EXERCISE -> Write out each line of the listing as it stands, without the images.

DATA EXTRACT ->
::::::::::

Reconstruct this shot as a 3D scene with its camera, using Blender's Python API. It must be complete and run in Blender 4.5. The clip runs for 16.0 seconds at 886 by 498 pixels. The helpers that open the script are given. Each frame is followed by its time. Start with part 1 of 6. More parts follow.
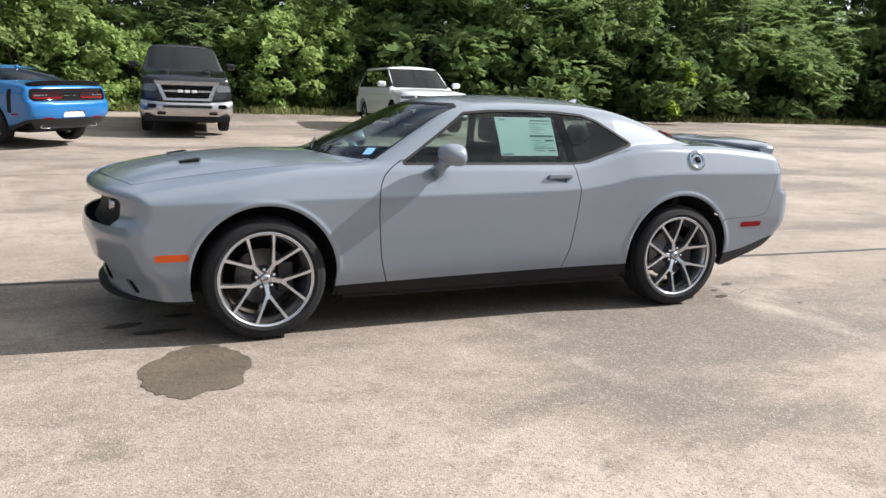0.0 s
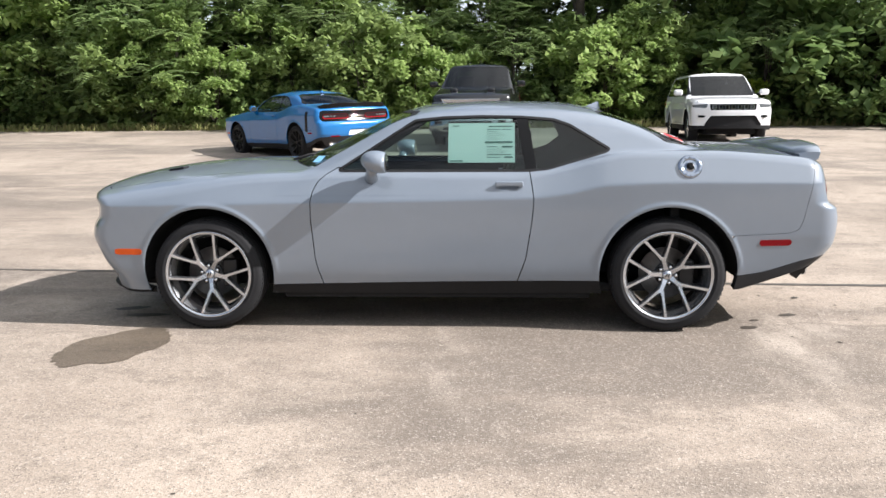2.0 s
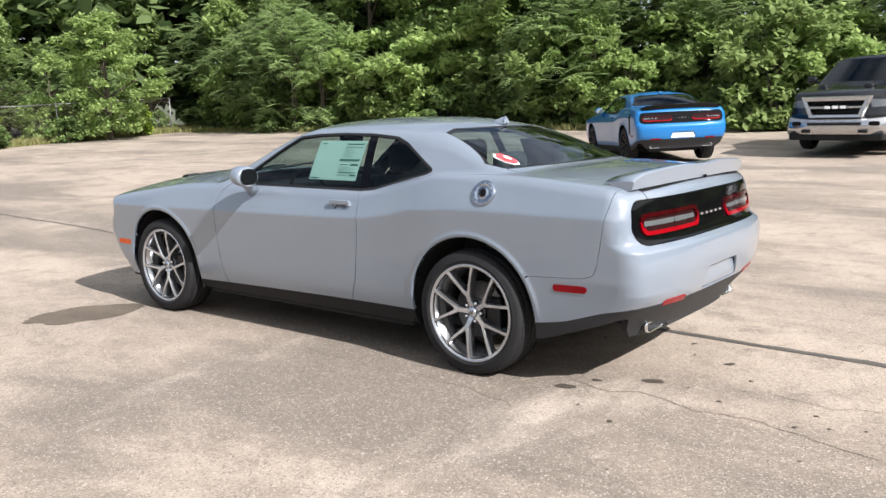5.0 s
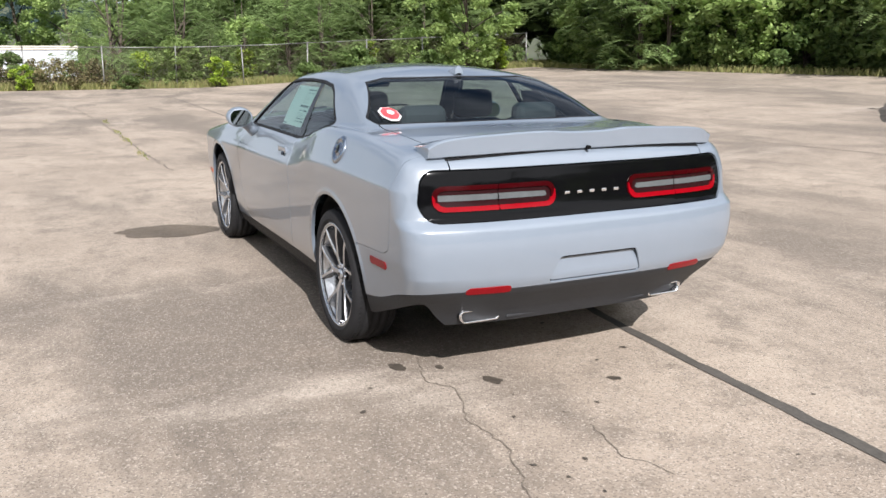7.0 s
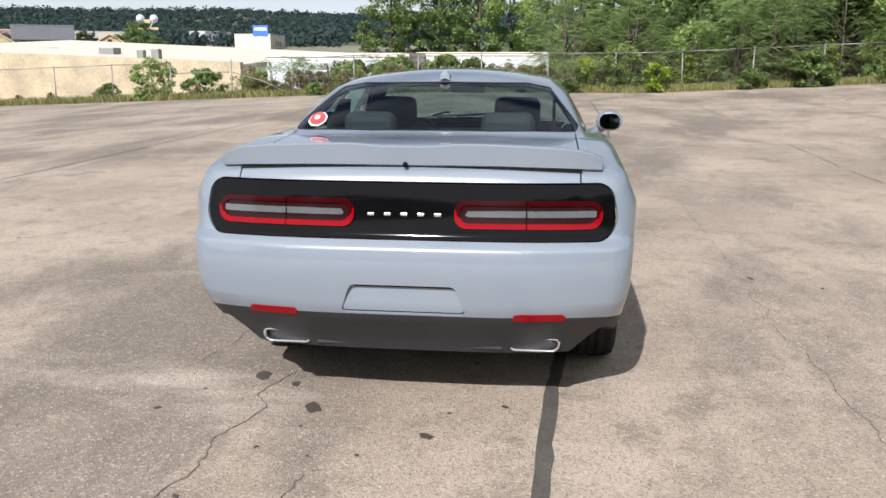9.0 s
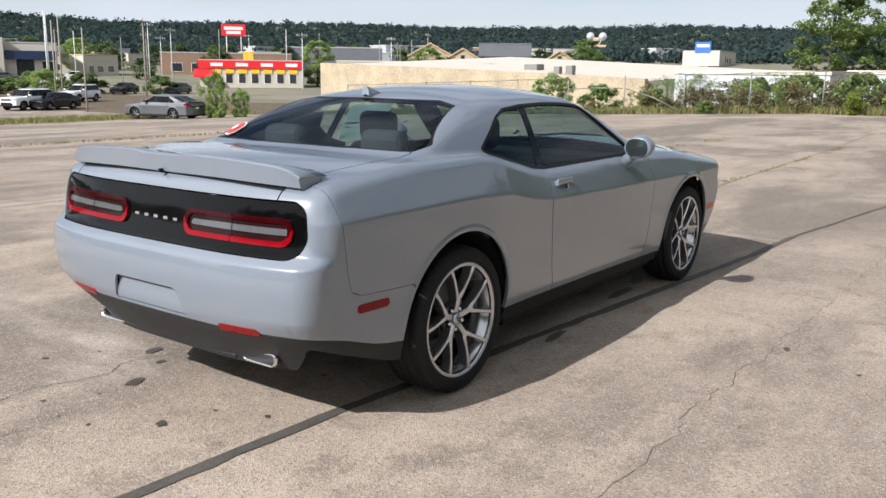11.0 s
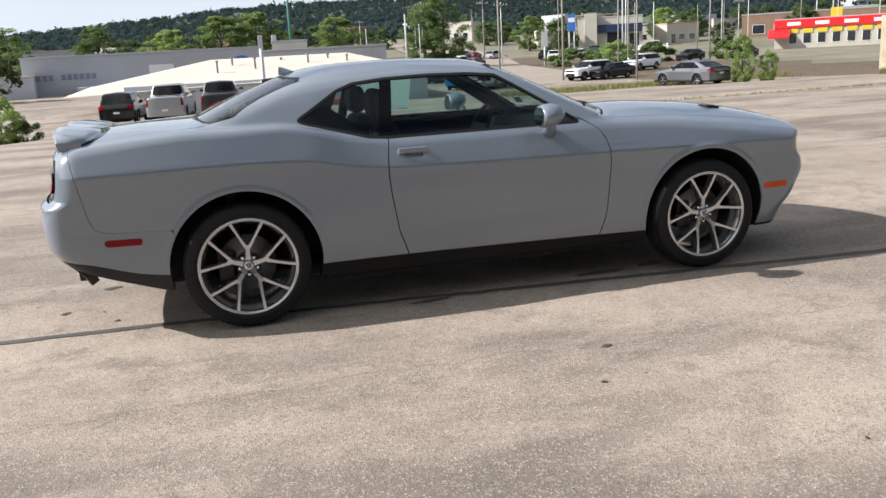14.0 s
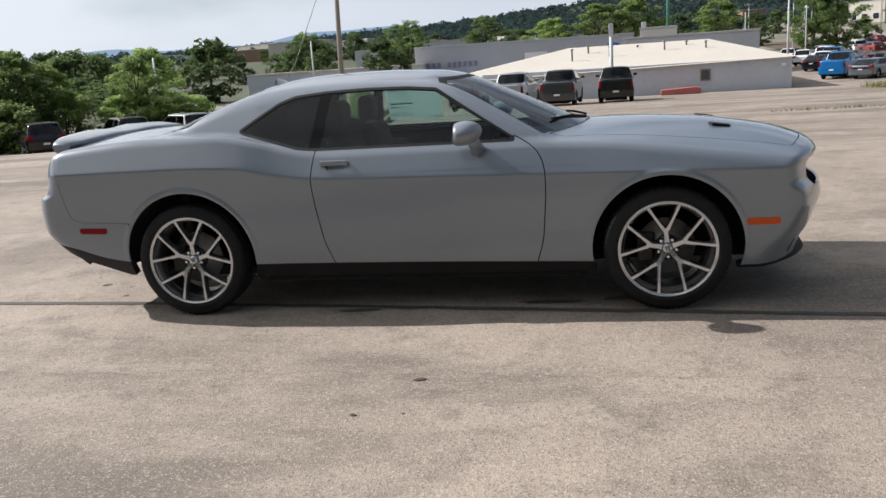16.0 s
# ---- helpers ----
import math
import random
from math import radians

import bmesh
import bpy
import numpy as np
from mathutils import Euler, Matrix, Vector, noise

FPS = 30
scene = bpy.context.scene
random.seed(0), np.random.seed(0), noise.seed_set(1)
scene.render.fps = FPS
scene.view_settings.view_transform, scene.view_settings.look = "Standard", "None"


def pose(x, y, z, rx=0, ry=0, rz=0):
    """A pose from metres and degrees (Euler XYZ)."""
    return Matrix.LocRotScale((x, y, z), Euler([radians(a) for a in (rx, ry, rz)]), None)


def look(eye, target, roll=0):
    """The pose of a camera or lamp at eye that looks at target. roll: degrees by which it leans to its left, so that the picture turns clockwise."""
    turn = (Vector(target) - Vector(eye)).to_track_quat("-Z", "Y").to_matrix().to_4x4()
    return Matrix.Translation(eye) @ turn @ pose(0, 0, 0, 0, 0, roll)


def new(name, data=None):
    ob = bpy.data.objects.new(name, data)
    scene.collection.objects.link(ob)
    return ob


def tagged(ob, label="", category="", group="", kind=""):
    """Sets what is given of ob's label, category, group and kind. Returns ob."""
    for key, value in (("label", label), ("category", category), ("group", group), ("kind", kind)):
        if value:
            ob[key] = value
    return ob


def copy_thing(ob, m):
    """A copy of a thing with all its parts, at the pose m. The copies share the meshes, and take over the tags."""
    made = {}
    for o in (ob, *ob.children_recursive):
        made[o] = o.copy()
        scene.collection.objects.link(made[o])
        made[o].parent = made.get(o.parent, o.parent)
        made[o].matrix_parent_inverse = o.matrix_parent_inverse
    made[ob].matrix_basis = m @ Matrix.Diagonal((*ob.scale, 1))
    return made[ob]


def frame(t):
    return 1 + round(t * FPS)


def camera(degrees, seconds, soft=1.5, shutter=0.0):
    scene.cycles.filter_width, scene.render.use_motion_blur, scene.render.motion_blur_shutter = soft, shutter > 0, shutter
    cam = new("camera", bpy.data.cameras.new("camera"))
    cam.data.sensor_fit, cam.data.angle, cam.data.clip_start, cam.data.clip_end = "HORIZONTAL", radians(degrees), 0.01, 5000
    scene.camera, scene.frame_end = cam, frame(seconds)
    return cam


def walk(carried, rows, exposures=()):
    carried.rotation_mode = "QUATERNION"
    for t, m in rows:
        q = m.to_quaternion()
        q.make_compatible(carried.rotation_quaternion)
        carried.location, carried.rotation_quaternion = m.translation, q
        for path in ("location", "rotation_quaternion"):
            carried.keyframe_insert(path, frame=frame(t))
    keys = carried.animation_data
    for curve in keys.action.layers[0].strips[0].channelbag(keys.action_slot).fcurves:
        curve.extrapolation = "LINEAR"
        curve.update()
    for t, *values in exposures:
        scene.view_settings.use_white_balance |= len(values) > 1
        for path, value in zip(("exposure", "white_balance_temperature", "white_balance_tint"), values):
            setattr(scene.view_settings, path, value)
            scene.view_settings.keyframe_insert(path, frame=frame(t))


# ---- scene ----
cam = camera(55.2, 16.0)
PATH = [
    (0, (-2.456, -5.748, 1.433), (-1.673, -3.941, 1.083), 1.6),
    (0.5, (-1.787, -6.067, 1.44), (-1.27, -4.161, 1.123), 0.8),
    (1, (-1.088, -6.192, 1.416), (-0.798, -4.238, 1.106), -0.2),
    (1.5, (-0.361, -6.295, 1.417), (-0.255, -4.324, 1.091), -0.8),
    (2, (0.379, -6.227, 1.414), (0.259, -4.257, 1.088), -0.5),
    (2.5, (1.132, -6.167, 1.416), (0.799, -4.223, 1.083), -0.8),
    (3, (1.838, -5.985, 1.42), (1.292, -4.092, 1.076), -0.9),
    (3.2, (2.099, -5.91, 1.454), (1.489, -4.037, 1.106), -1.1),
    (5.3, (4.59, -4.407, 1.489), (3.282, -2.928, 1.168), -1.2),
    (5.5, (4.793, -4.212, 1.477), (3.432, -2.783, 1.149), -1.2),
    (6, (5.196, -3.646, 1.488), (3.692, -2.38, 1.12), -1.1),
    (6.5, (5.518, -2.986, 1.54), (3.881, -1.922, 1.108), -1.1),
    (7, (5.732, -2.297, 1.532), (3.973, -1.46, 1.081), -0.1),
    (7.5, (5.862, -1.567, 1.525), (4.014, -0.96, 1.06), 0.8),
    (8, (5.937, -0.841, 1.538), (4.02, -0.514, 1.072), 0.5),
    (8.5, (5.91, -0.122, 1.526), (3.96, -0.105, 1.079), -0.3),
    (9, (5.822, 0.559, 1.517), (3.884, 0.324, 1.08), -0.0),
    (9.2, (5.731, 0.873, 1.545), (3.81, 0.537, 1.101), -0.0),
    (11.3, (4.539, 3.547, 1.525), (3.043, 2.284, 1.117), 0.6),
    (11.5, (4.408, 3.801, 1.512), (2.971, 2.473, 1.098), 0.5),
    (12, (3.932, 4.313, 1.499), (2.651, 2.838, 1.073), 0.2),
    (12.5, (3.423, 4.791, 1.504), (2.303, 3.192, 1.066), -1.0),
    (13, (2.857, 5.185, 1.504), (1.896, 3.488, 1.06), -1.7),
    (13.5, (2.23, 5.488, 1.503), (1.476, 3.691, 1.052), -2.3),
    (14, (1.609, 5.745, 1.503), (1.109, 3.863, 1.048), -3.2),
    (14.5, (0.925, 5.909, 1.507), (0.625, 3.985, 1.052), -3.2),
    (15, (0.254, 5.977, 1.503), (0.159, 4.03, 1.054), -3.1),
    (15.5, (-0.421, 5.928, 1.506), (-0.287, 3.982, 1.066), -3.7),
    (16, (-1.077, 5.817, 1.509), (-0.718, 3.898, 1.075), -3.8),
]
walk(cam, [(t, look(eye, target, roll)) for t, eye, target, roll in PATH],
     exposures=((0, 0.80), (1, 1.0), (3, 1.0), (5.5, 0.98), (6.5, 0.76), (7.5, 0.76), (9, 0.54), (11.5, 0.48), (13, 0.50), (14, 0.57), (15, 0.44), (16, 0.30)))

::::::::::

EXERCISE SOLUTION ->
Reconstruct this shot as a 3D scene with its camera, using Blender's Python API. It must be complete and run in Blender 4.5. The clip runs for 16.0 seconds at 886 by 498 pixels. The helpers that open the script are given. Each frame is followed by its time. Start with part 1 of 6. More parts follow.
0.0 s
2.0 s
5.0 s
7.0 s
9.0 s
11.0 s
14.0 s
16.0 s
# ---- helpers ----
import math
import random
from math import radians

import bmesh
import bpy
import numpy as np
from mathutils import Euler, Matrix, Vector, noise

FPS = 30
scene = bpy.context.scene
random.seed(0), np.random.seed(0), noise.seed_set(1)
scene.render.fps = FPS
scene.view_settings.view_transform, scene.view_settings.look = "Standard", "None"


def pose(x, y, z, rx=0, ry=0, rz=0):
    """A pose from metres and degrees (Euler XYZ)."""
    return Matrix.LocRotScale((x, y, z), Euler([radians(a) for a in (rx, ry, rz)]), None)


def look(eye, target, roll=0):
    """The pose of a camera or lamp at eye that looks at target. roll: degrees by which it leans to its left, so that the picture turns clockwise."""
    turn = (Vector(target) - Vector(eye)).to_track_quat("-Z", "Y").to_matrix().to_4x4()
    return Matrix.Translation(eye) @ turn @ pose(0, 0, 0, 0, 0, roll)


def new(name, data=None):
    ob = bpy.data.objects.new(name, data)
    scene.collection.objects.link(ob)
    return ob


def tagged(ob, label="", category="", group="", kind=""):
    """Sets what is given of ob's label, category, group and kind. Returns ob."""
    for key, value in (("label", label), ("category", category), ("group", group), ("kind", kind)):
        if value:
            ob[key] = value
    return ob


def copy_thing(ob, m):
    """A copy of a thing with all its parts, at the pose m. The copies share the meshes, and take over the tags."""
    made = {}
    for o in (ob, *ob.children_recursive):
        made[o] = o.copy()
        scene.collection.objects.link(made[o])
        made[o].parent = made.get(o.parent, o.parent)
        made[o].matrix_parent_inverse = o.matrix_parent_inverse
    made[ob].matrix_basis = m @ Matrix.Diagonal((*ob.scale, 1))
    return made[ob]


def frame(t):
    return 1 + round(t * FPS)


def camera(degrees, seconds, soft=1.5, shutter=0.0):
    scene.cycles.filter_width, scene.render.use_motion_blur, scene.render.motion_blur_shutter = soft, shutter > 0, shutter
    cam = new("camera", bpy.data.cameras.new("camera"))
    cam.data.sensor_fit, cam.data.angle, cam.data.clip_start, cam.data.clip_end = "HORIZONTAL", radians(degrees), 0.01, 5000
    scene.camera, scene.frame_end = cam, frame(seconds)
    return cam


def walk(carried, rows, exposures=()):
    carried.rotation_mode = "QUATERNION"
    for t, m in rows:
        q = m.to_quaternion()
        q.make_compatible(carried.rotation_quaternion)
        carried.location, carried.rotation_quaternion = m.translation, q
        for path in ("location", "rotation_quaternion"):
            carried.keyframe_insert(path, frame=frame(t))
    keys = carried.animation_data
    for curve in keys.action.layers[0].strips[0].channelbag(keys.action_slot).fcurves:
        curve.extrapolation = "LINEAR"
        curve.update()
    for t, *values in exposures:
        scene.view_settings.use_white_balance |= len(values) > 1
        for path, value in zip(("exposure", "white_balance_temperature", "white_balance_tint"), values):
            setattr(scene.view_settings, path, value)
            scene.view_settings.keyframe_insert(path, frame=frame(t))


# ---- scene ----
cam = camera(55.2, 16.0)
PATH = [
    (0, (-2.456, -5.748, 1.433), (-1.673, -3.941, 1.083), 1.6),
    (0.5, (-1.787, -6.067, 1.44), (-1.27, -4.161, 1.123), 0.8),
    (1, (-1.088, -6.192, 1.416), (-0.798, -4.238, 1.106), -0.2),
    (1.5, (-0.361, -6.295, 1.417), (-0.255, -4.324, 1.091), -0.8),
    (2, (0.379, -6.227, 1.414), (0.259, -4.257, 1.088), -0.5),
    (2.5, (1.132, -6.167, 1.416), (0.799, -4.223, 1.083), -0.8),
    (3, (1.838, -5.985, 1.42), (1.292, -4.092, 1.076), -0.9),
    (3.2, (2.099, -5.91, 1.454), (1.489, -4.037, 1.106), -1.1),
    (5.3, (4.59, -4.407, 1.489), (3.282, -2.928, 1.168), -1.2),
    (5.5, (4.793, -4.212, 1.477), (3.432, -2.783, 1.149), -1.2),
    (6, (5.196, -3.646, 1.488), (3.692, -2.38, 1.12), -1.1),
    (6.5, (5.518, -2.986, 1.54), (3.881, -1.922, 1.108), -1.1),
    (7, (5.732, -2.297, 1.532), (3.973, -1.46, 1.081), -0.1),
    (7.5, (5.862, -1.567, 1.525), (4.014, -0.96, 1.06), 0.8),
    (8, (5.937, -0.841, 1.538), (4.02, -0.514, 1.072), 0.5),
    (8.5, (5.91, -0.122, 1.526), (3.96, -0.105, 1.079), -0.3),
    (9, (5.822, 0.559, 1.517), (3.884, 0.324, 1.08), -0.0),
    (9.2, (5.731, 0.873, 1.545), (3.81, 0.537, 1.101), -0.0),
    (11.3, (4.539, 3.547, 1.525), (3.043, 2.284, 1.117), 0.6),
    (11.5, (4.408, 3.801, 1.512), (2.971, 2.473, 1.098), 0.5),
    (12, (3.932, 4.313, 1.499), (2.651, 2.838, 1.073), 0.2),
    (12.5, (3.423, 4.791, 1.504), (2.303, 3.192, 1.066), -1.0),
    (13, (2.857, 5.185, 1.504), (1.896, 3.488, 1.06), -1.7),
    (13.5, (2.23, 5.488, 1.503), (1.476, 3.691, 1.052), -2.3),
    (14, (1.609, 5.745, 1.503), (1.109, 3.863, 1.048), -3.2),
    (14.5, (0.925, 5.909, 1.507), (0.625, 3.985, 1.052), -3.2),
    (15, (0.254, 5.977, 1.503), (0.159, 4.03, 1.054), -3.1),
    (15.5, (-0.421, 5.928, 1.506), (-0.287, 3.982, 1.066), -3.7),
    (16, (-1.077, 5.817, 1.509), (-0.718, 3.898, 1.075), -3.8),
]
walk(cam, [(t, look(eye, target, roll)) for t, eye, target, roll in PATH],
     exposures=((0, 0.80), (1, 1.0), (3, 1.0), (5.5, 0.98), (6.5, 0.76), (7.5, 0.76), (9, 0.54), (11.5, 0.48), (13, 0.50), (14, 0.57), (15, 0.44), (16, 0.30)))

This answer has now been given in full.